> [WHAT TO WORK ON] Set down, exactly as written, the lines from the top of the data to the line that holds "rear school wing", and omit the pictures.

-- Begin INFORMATION PROVIDED --

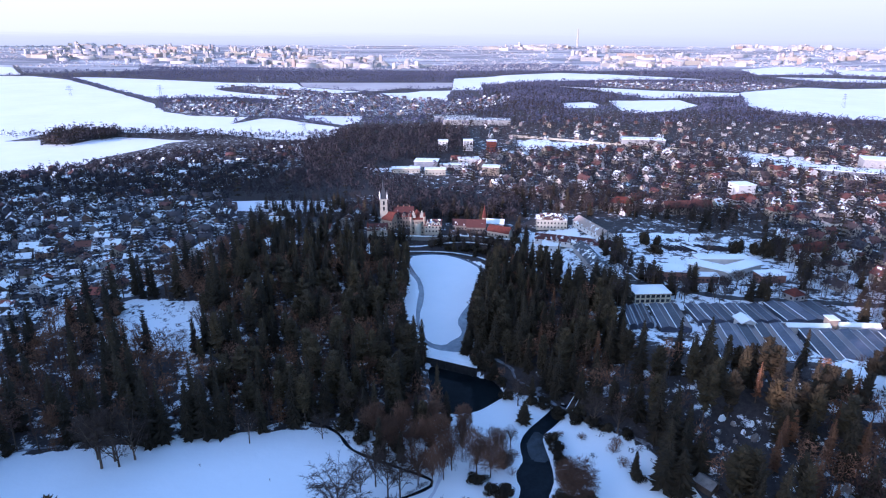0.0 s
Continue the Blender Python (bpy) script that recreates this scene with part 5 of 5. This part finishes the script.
# the school: long low blocks with snowy roofs
block("school_hall", 138, 339.5, -2, 17, 14, 5.5, BRICK, SNOWY, "low brick school hall with snowy flat roof", "school", "flat", 0, 1, 8, "fl", over=0.3)
block("school_annex", 156.5, 332.5, -2, 13, 6, 4.2, BRICK, SNOWY, "low brick school annex", "school", "flat", 0, 1, 5, "f")
block("school_wing", 162.8, 341.6, -38, 23, 9, 6.4, GREY, SNOWY, "low school wing under a wide snowy roof", "school", "flat", 0, 1, 9, "f", over=1.0)
block("school_wing", 180.3, 342.4, 29, 31, 8, 5.7, GREY, SNOWY, "low school wing under a wide snowy roof", "school", "flat", 0, 1, 12, "f", over=1.0)
block("school_gym", 194, 332.5, 6, 15, 9, 4.8, BRICK, SNOWY, "brown brick gymnasium with flat snowy roof", "school", "flat", 0, 0)
block("school_back_wing", 176, 357.5, 0, 32, 8, 6.1, WHITE, SNOWY, "white rear school wing with snowy roof", "school", "flat", 0, 1, 10, "f")

# red-and-white modern church and the public buildings of the village
block("modern_church", 270, 535, 10, 17, 15, 12, WHITE, SNOWY, "white cubic modern church with snowy flat roof", "church", "flat", 0, 0)
block("parish_hall", 262, 514, 10, 24, 12, 4, WHITE, RED_TILE, "parish hall with a bright red roof", "hall", "hip", 4, 1, 6, "f")
block("corner_inn", 238, 372, 16, 26, 9, 5.5, WHITE, RED_TILE, "white inn with a long red roof", "inn", "cross", 4.5, 1, 8, "fl")
block("row_house", 200, 480, 6, 40, 10, 6, SANDY, BROWN_TILE, "long brown-roofed village row house", "house", "cross", 4.5, 2, 12, "fl")
block("gabled_house", 150, 492, -12, 18, 10, 6, CREAM, RED_TILE, "cream house with a red hipped roof", "house", "hip", 4.5, 2, 6, "fl")
for i, (x, y, w, d, h, wall) in enumerate(((-18, 672, 26, 18, 9, METAL), (12, 665, 30, 10, 6, WHITE), (-8, 640, 22, 10, 6, CREAM), (30, 690, 24, 14, 8, WHITE), (52, 640, 18, 14, 9, SANDY), (-40, 650, 30, 10, 5, CREAM))):
    block("workshop_hall", x, y, (-6, 4, 0, 8, -10, 5)[i], w, d, h, wall, SNOWY, "flat-roofed workshop hall under snow", "hall", "flat", 0, 1, 6, "f")
for x, y, mat in ((0, 780, WHITE), (32, 785, WHITE), (62, 780, RED_TILE)):
    block("village_flats", x, y, 0, 12, 12, 13, mat, SNOWY, "small block of flats with flat snowy roof", "apartment block", "flat", 0, 4, 3, "f")
for i, (x, y, w, d, h, turn) in enumerate(((425, 622, 60, 26, 7, -22), (470, 648, 34, 24, 14, -22), (500, 610, 80, 24, 9, -28), (388, 640, 56, 12, 6, -24), (265, 812, 56, 22, 8, -8), (55, 1020, 110, 30, 8, -4), (20, 1050, 70, 20, 9, -4), (470, 560, 70, 20, 7, -25))):
    block("business_hall", x, y, turn, w, d, h, (METAL, GREY, GREY)[i % 3], (SNOWY, SNOWY, SNOWY, SNOWY, SNOWY, HALF, HALF, SNOWY)[i], "large flat business hall under snow", "hall", "flat", 0, 1, 12, "f")
# long pale barrier along the railway
bar = thing("noise_barrier", pose(94, 880, at_height(94, 880), 0, 0, math.degrees(math.atan2(-126, 226))), "long pale noise barrier beside the railway", "barrier")
for i in range(26):
    part("panel", Form().box(i * 10 + 0.1, -0.2, 0, i * 10 + 9.9, 0.2, 5), CREAM, bar)


# ---- the nursery ----
def glasshouse(x, y, turn, w, d, h=2.4, rise=0.95, snowy=False, label="dark glazed nursery greenhouse with snow in the gutters"):
    ob = thing("greenhouse", pose(x, y, at_height(x, y), 0, 0, turn), label, "greenhouse", "greenhouses of the nursery")
    part("wall", Form().walls(w, d, h, rise), GLASSHOUSE, ob)
    part("roof", Form().gable(w, d, h, h + rise, 0.08, 0.1), GLASSHOUSE, ob)
    part("ridge", Form().box(-0.18, -d / 2, h + rise + 0.1, 0.18, d / 2, h + rise + 0.3), METAL, ob)
    bars = Form()
    for k in range(1, int(d // 2.6)):
        y0 = -d / 2 + k * d / int(d // 2.6)
        for side in (-1, 1):
            bars.face((0, y0 - 0.05, h + rise + 0.11), (0, y0 + 0.05, h + rise + 0.11), (side * w / 2, y0 + 0.05, h + 0.11), (side * w / 2, y0 - 0.05, h + 0.11))
    part("glazing", bars, STONE, ob)
    if snowy:
        part("snow_line", Form().box(w / 2 - 0.2, -d / 2 + 0.2, h + 0.1, w / 2 + 0.15, d / 2 - 0.2, h + 0.3, 0.05), ICE, ob, "snow left along the eaves")
    part("gutter", Form().box(-w / 2 - 0.28, -d / 2, h - 0.1, -w / 2 + 0.1, d / 2, h + 0.2), ICE if snowy else METAL, ob)
    return ob


def glass_block(x0, x1, y, d, turn, bay):
    """Bays of one width side by side; x0 and x1 are the outer walls at the middle of their length."""
    n = max(1, round((x1 - x0) / bay))
    w = (x1 - x0) / n * math.cos(radians(turn))
    for i in range(n):
        glasshouse(x0 + (i + 0.5) * (x1 - x0) / n, y, turn, w - 0.3, d, snowy=i % 3 == 0)


glass_block(95, 107, 281, 23, -6, 4.0)
glass_block(109, 124, 279, 28, -5, 7.5)
glass_block(129, 170, 283, 20, 0, 6.8)
glass_block(173, 203, 285, 22, 3, 10)
glass_block(126, 167, 251, 34, -9, 8.2)
glass_block(169, 216, 245, 31, -9, 9.4)
block("nursery_shed", 150, 270, 4, 7, 8, 4.4, WHITE, SNOWY, "white nursery shed under thick snow", "shed", "gable", 1.8, 0)
block("nursery_store", 203, 265.5, -4, 19, 4, 4.4, WHITE, SNOWY, "long white store with rounded snowy roof", "store", "cross", 1.0, 0)
block("boiler_house", 190.5, 267, 0, 4, 5, 7.0, SANDY, SNOWY, "narrow beige boiler house", "boiler house", "flat", 0, 1, 2, "f")
block("packing_shed", 178, 265, -2, 20, 4, 4.0, WHITE, SNOWY, "low packing shed under snow", "shed", "cross", 1.0, 0)
for i in range(6):
    ob = thing("poly_tunnel", pose(166 + i * 3.2, 208 + i * 0.4, at_height(166 + i * 3.2, 208), 0, 0, 80), "low white plastic growing tunnel", "tunnel", "growing tunnels")
    f = Form()
    for k in range(6):
        a, b = math.pi * k / 6, math.pi * (k + 1) / 6
        f.face((1.4 * math.cos(a), -9, 1.3 * math.sin(a)), (1.4 * math.cos(b), -9, 1.3 * math.sin(b)), (1.4 * math.cos(b), 9, 1.3 * math.sin(b)), (1.4 * math.cos(a), 9, 1.3 * math.sin(a)))
    for s in (-9, 9):
        f.face(*[(1.4 * math.cos(math.pi * k / 6), s, 1.3 * math.sin(math.pi * k / 6)) for k in range(7)])
    part("cover", f, ICE, ob)
# dark beds on the snowy nursery field
for i in range(12):
    x, y = 152 + (i % 6) * 3.2 + (i // 6) * 26, 392 - (i % 6) * 0.5
    f = Form().box(-0.8, -7, -0.5, 0.8, 7, 0.6, 0.3)
    part("hedge", f, BRUSH, thing("nursery_bed", pose(x, y, at_height(x, y), 0, 0, 28), "dark row of young plants in the snow", "plants", "rows of young plants"))


# ---- pylons and the far chimney ----
def pylon(x, y, tall):
    ob = thing("power_pylon", pose(x, y, at_height(x, y), 0, 0, 30), "grey lattice power pylon on a snowy field", "pylon", "power pylons")
    for sx, sy in ((-1, -1), (1, -1), (1, 1), (-1, 1)):
        part("leg", Form().tube((sx * 3, sy * 3, -1), (sx * 0.5, sy * 0.5, tall), 0.22, 0.14, 4), METAL, ob)
    for k, (z, w) in enumerate(((tall * 0.62, 8), (tall * 0.78, 6.5), (tall * 0.92, 5))):
        part("crossarm", Form().box(-w, -0.4, z, w, 0.4, z + 0.6), METAL, ob)
    for k in range(6):
        z0, z1 = tall * k / 7, tall * (k + 1) / 7
        a, b = 3 - 2.5 * k / 7, 3 - 2.5 * (k + 1) / 7
        part("brace", Form().tube((-a, -a, z0), (b, -b, z1), 0.16, 0.16, 3).tube((a, -a, z0), (-b, -b, z1), 0.16, 0.16, 3), METAL, ob)


for x, y, tall in ((-864, 1440, 24), (-655, 1440, 27), (-526, 1780, 26), (797, 1240, 28), (-212, 930, 18), (-1500, 2250, 30)):
    pylon(x, y, tall)
chim = thing("factory_chimney", pose(930, 4500, at_height(930, 4500)), "tall pale factory chimney on the skyline", "chimney")
part("shaft", Form().tube((0, 0, -5), (0, 0, 120), 7, 4, 10), CREAM, chim)

# ---- the lookout hut on the wooded knoll ----
hut = block("lookout_hut", -155, 121, 20, 6, 6, 4, OCHRE, PATCHY, "small pale hut on the wooded knoll", "hut", "hip", 2.0, 1, 2, "f")

# ---- the weir wall between the two ponds ----
weir = thing("weir_wall", pose(-8, 260.9, -1.5, 0, 0, math.degrees(math.atan2(-13.0, 29.0))), "dark stone dam wall between the two ponds", "wall")
for i in range(7):
    part("masonry", Form().box(i * 4.0, -0.6, 0, i * 4.0 + 3.96, 0.6, 5.5, 0.05), WET_STONE, weir)
    part("coping", Form().box(i * 4.0 - 0.02, -0.75, 5.5, i * 4.0 + 4.0, 2.6, 5.75, 0.08), ICE, weir, "coping under a cushion of snow")

# ---- footbridge, shelter and rocks on the bank above the stream ----
bridge = thing("footbridge", pose(57, 221, at_height(57, 221), 0, 0, 62), "small dark timber footbridge with snow on its rails", "bridge")
part("deck", Form().box(-5.5, -1.3, 0.5, 5.5, 1.3, 0.8), TIMBER, bridge)
for s in (-1, 1):
    rail = part("rail", Form().box(-5.5, s * 1.3 - 0.08, 1.7, 5.5, s * 1.3 + 0.08, 1.86), TIMBER, bridge)
    part("snow_cap", Form().box(-5.4, s * 1.3 - 0.2, 1.862, 5.4, s * 1.3 + 0.2, 2.05, 0.06), ICE, rail, "thin snow on the rail")
    for k in range(6):
        part("post", Form().box(-5.3 + k * 2.1, s * 1.3 - 0.07, 0.8, -5.16 + k * 2.1, s * 1.3 + 0.07, 1.7), TIMBER, bridge)
shelter = block("garden_shelter", 93, 170, 35, 5, 6, 2.6, TIMBER, STONE, "low dark timber shelter beside the path", "shelter", "gable", 1.6, 0)
ROCK = roof_material("limestone", [(0.26, 0.22, 0.18), (0.32, 0.27, 0.22), (0.22, 0.19, 0.16)], 0.40, 0.50)


def rock_form(seed, wide, tall):
    q = random.Random(seed)
    f = Form()
    rings = [[(wide * k * (1 + q.uniform(-0.3, 0.3)) * math.cos(6.283 * i / 8), wide * k * (1 + q.uniform(-0.3, 0.3)) * math.sin(6.283 * i / 8), tall * z * q.uniform(0.8, 1.2)) for i in range(8)] for k, z in ((1.0, -0.3), (0.95, 0.35), (0.7, 0.8), (0.3, 1.0))]
    for lo, hi in zip(rings, rings[1:]):
        for i in range(8):
            f.face(lo[i], lo[(i + 1) % 8], hi[(i + 1) % 8], hi[i])
    f.face(*rings[-1])
    return f


for i, (x, y, wide, tall) in enumerate(((108, 196, 1.3, 1.8), (111, 193, 1.0, 1.3), (105, 191, 0.9, 1.1), (103, 188, 1.1, 1.2), (113, 189, 0.9, 1.4), (100, 195, 0.8, 0.9), (117, 192, 1.2, 1.5), (109, 186, 0.8, 1.0), (136, 162, 2.2, 4.2), (135, 156, 1.8, 3.0), (139, 158, 1.6, 2.2), (78, 245, 2.0, 2.2), (73, 250, 1.8, 2.0), (97, 176, 1.5, 1.6), (124, 171, 1.8, 2.4), (116, 186, 1.6, 2.0))):
    rock = thing("rock_outcrop", pose(x, y, at_height(x, y), 0, 0, i * 47), "pale limestone rock with patches of snow", "rock", "rocks of the hillside")
    part("stone", rock_form(700 + i, wide, tall), ROCK, rock)

# ---- sky beyond the horizon ----
def skyline():
    mat = bpy.data.materials.new("winter_haze_sky")
    mat.use_nodes = True
    nt = mat.node_tree
    nt.nodes.remove(nt.nodes["Principled BSDF"])
    geo = nt.nodes.new("ShaderNodeNewGeometry")
    sep = nt.nodes.new("ShaderNodeSeparateXYZ")
    nt.links.new(geo.outputs["Position"], sep.inputs[0])
    streak = nt.nodes.new("ShaderNodeMapping")
    streak.inputs["Scale"].default_value = (0.0016, 0.0016, 0.055)
    nt.links.new(geo.outputs["Position"], streak.inputs["Vector"])
    wisps = node(nt, "ShaderNodeTexNoise", Scale=2.0, Detail=6.0, Roughness=0.7)
    nt.links.new(streak.outputs[0], wisps.inputs["Vector"])
    up = math_of(nt, "DIVIDE", sep.outputs["Z"], 520.0)
    side = math_of(nt, "ADD", math_of(nt, "DIVIDE", sep.outputs["X"], 5200.0), 0.5)
    wavy = math_of(nt, "ADD", up, math_of(nt, "MULTIPLY", math_of(nt, "SUBTRACT", wisps.outputs["Fac"], 0.5), 0.10))
    west = ramp(nt, wavy, [(0.17, HAZE[0]), (0.285, HAZE[1]), (0.36, HAZE[2]), (0.9, HAZE[3])])
    east = ramp(nt, wavy, [(0.17, HAZE[0]), (0.285, HAZE[1]), (0.36, HAZE[4]), (0.9, HAZE[5])])
    col = mixed(nt, side, west, east)
    em = node(nt, "ShaderNodeEmission", Strength=SKY_GLOW)
    nt.links.new(col, em.inputs["Color"])
    nt.links.new(em.outputs[0], nt.nodes["Material Output"].inputs["Surface"])
    verts, faces = [], []
    for i in range(49):
        a = radians(-60 + 120 * i / 48)
        for z in (0, 160, 320, 700, 1300):
            verts.append((4860 * math.sin(a), -40 + 4860 * math.cos(a), z))
        if i:
            for k in range(4):
                n = 5 * (i - 1) + k
                faces.append((n, n + 5, n + 6, n + 1))
    me = bpy.data.meshes.new("sky_backdrop")
    me.from_pydata(verts, [], faces)
    me.materials.append(mat)
    me.polygons.foreach_set("use_smooth", np.ones(len(faces), bool))
    tagged(new("sky_backdrop", me), "pale hazy winter sky above the horizon", "sky", kind="structure")


HAZE = ((0.70, 0.655, 0.65), (0.82, 0.755, 0.725), (1.02, 0.92, 0.85), (1.16, 1.02, 0.92), (0.84, 0.78, 0.755), (1.04, 0.94, 0.87))
SKY_GLOW = 0.40
skyline()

-- End INFORMATION PROVIDED --

> [PROBLEM SOLUTION]
0.0 s
Continue the Blender Python (bpy) script that recreates this scene with part 5 of 5. This part finishes the script.
# the school: long low blocks with snowy roofs
block("school_hall", 138, 339.5, -2, 17, 14, 5.5, BRICK, SNOWY, "low brick school hall with snowy flat roof", "school", "flat", 0, 1, 8, "fl", over=0.3)
block("school_annex", 156.5, 332.5, -2, 13, 6, 4.2, BRICK, SNOWY, "low brick school annex", "school", "flat", 0, 1, 5, "f")
block("school_wing", 162.8, 341.6, -38, 23, 9, 6.4, GREY, SNOWY, "low school wing under a wide snowy roof", "school", "flat", 0, 1, 9, "f", over=1.0)
block("school_wing", 180.3, 342.4, 29, 31, 8, 5.7, GREY, SNOWY, "low school wing under a wide snowy roof", "school", "flat", 0, 1, 12, "f", over=1.0)
block("school_gym", 194, 332.5, 6, 15, 9, 4.8, BRICK, SNOWY, "brown brick gymnasium with flat snowy roof", "school", "flat", 0, 0)
block("school_back_wing", 176, 357.5, 0, 32, 8, 6.1, WHITE, SNOWY, "white rear school wing with snowy roof", "school", "flat", 0, 1, 10, "f")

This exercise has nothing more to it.